Job Description – Five Winning Rules to Follow
Do You Follow These Five Rules to Create a Winning Job Description?
When you need to find a great candidate to fill a crucial position, the first step is to write a compelling job description. The question is – how?
Job description best practices: What are we here for?
Too often, team leaders or hiring managers do not have the time or knowledge to write an effective job description. With strong competition for top talent, some give up at the most crucial point of the recruiting cycle—describing what you want and knowing what you need.
We talked earlier about the importance of building good rapport between recruiters and hiring managers. The thinking is pretty simple—the better informed the hiring team, the more likely it is that you will find the right fit for your organization.
While job descriptions are considered by some to be a waste of time, to others, the job description is a brief window of opportunity to convey and create opportunity. What do I mean? Merely that your job description—whether communicated in text, video, or on the phone—is your first, and possibly last, chance to offer information and promote your business with an individual you would like to hire.
So you want to get it right.
Keep these five rules in mind when your next vacancy or new position appears:
- Resist recycling: Resist the urge to use a similar job description for the vacancy you have in mind. Reusing job descriptions is a common, time-saving technique. If the job opening is exactly the same—start with that text, but do not end there. Take the opportunity with each new hire to refine and align your workforce with future organizational goals.

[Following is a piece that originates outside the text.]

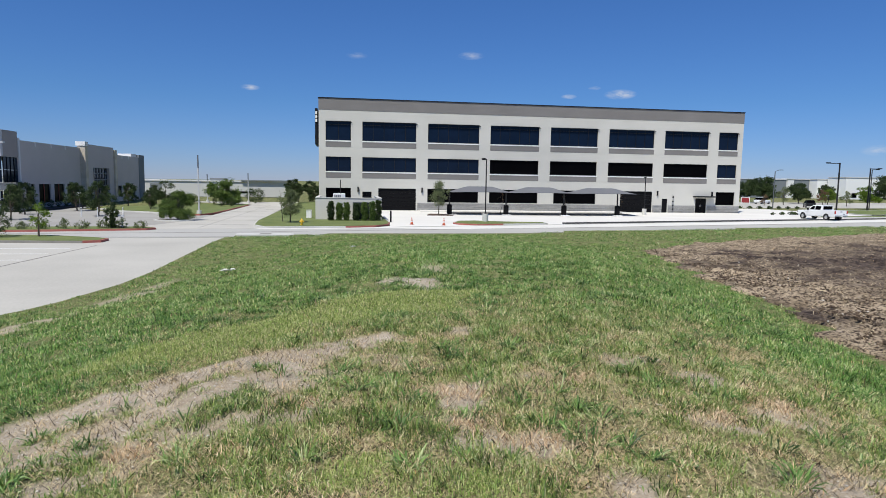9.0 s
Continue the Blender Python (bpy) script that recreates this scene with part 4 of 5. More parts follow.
plant(make_tree(1, 3.05, 0.95, 0.9, "vase", "grey_leaf", 0.06, 60, 80, "slender grey-green young tree on the lawn"), -1.5, 58.9, 0.16)
plant(make_tree(2, 4.3, 1.05, 1.5, "vase", "grey_leaf", 0.06, 60, 80, "slender grey-green young tree by the shade sails"), 15.2, 76.6, 0.0)
for seed, x, y in ((3, 23.6, 78.5), (4, 32.6, 78.6), (5, 40.4, 78.6)):
    plant(make_tree(seed, 3.1, 0.6, 1.1, "vase", "rust_leaf", 0.03, 16, 16, "thin half-bare sapling in the planting strip", "sapling", "saplings by the sails", "sapling", 0.03), x, y, 0.0)
plant(make_tree(6, 2.75, 1.65, 0.1, "lobed", "leaf", 0.06, 190, 130, "broad bushy green tree at the driveway", thick=0.08), -12.6, 63.2, 0.15)
plant(make_tree(7, 3.9, 2.7, 0.3, "lobed", "leaf", 0.10, 170, 110, "full round green tree beside the driveway", thick=0.1), -15.0, 100, 0.1)
plant(make_tree(8, 3.6, 1.7, 0.8, "lobed", "dark_leaf", 0.07, 90, 70, "pointed green tree on the driveway island", thick=0.08), -18.2, 81.5, 0.15)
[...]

- Buy-in: Be sure supervisors, team members, and your recruiter understand and agree on the job description as it is drafted, and when it is complete. Expensive hiring mistakes occur when a team leader expects a hire utterly different than the initial description given to a recruiter. Get buy-in before you post your position.
- Offer clarity: External coherency is important. In well-formatted, distinctive sections, does your job description set forth the title, responsibilities, tasks, and working environment that are associated with the job? Can you look at the job description and agree that it informs the reader of the important features of the position—including opportunities for remote work, career advancement, or flexible hours? Do not lose focus by including every “kitchen sink” item you might like to see. Stay focused. The fine-grained ability to communicate your needs eliminates confusion about the position and demonstrates brand confidence.
- Describe culture and benefits: Because they are employer-driven, job descriptions typically spend more space describing company expectation and needs. Times have changed. Use each job description as a rich messaging opportunity. Describe your company, its consumer and employee value proposition, and talk numbers in terms of salary and benefits. While you do not need to disclose exact salaries, provide potential numbers, always relative to the experience and caliber of the candidate. Your applicants will appreciate the lowering of the corporate veil. Pitch non-remunerative opportunities associated with the company, its training and other programs. Do not miss the chance to market your firm throughout the recruiting journey.
- Set expectations: Telegraph confidence in your ability to attract high quality talent by accurately describing the application and interview process. Mention a telephone or video interview, whether skill testing is involved, and describe the interview—panel or individual interviews? Do you expect to make a decision within days or over several months time? This information illustrates the ability of your company to run its recruiting cycle efficiently—another plus for potential hires.
A well-crafted job description clears a path of expectation for the employer and potential hire. Use your job description and your ATS to make a splash in high caliber talent pools.
Your job description is your first opportunity to make a good impression on the people you want to hire. What will that impression be?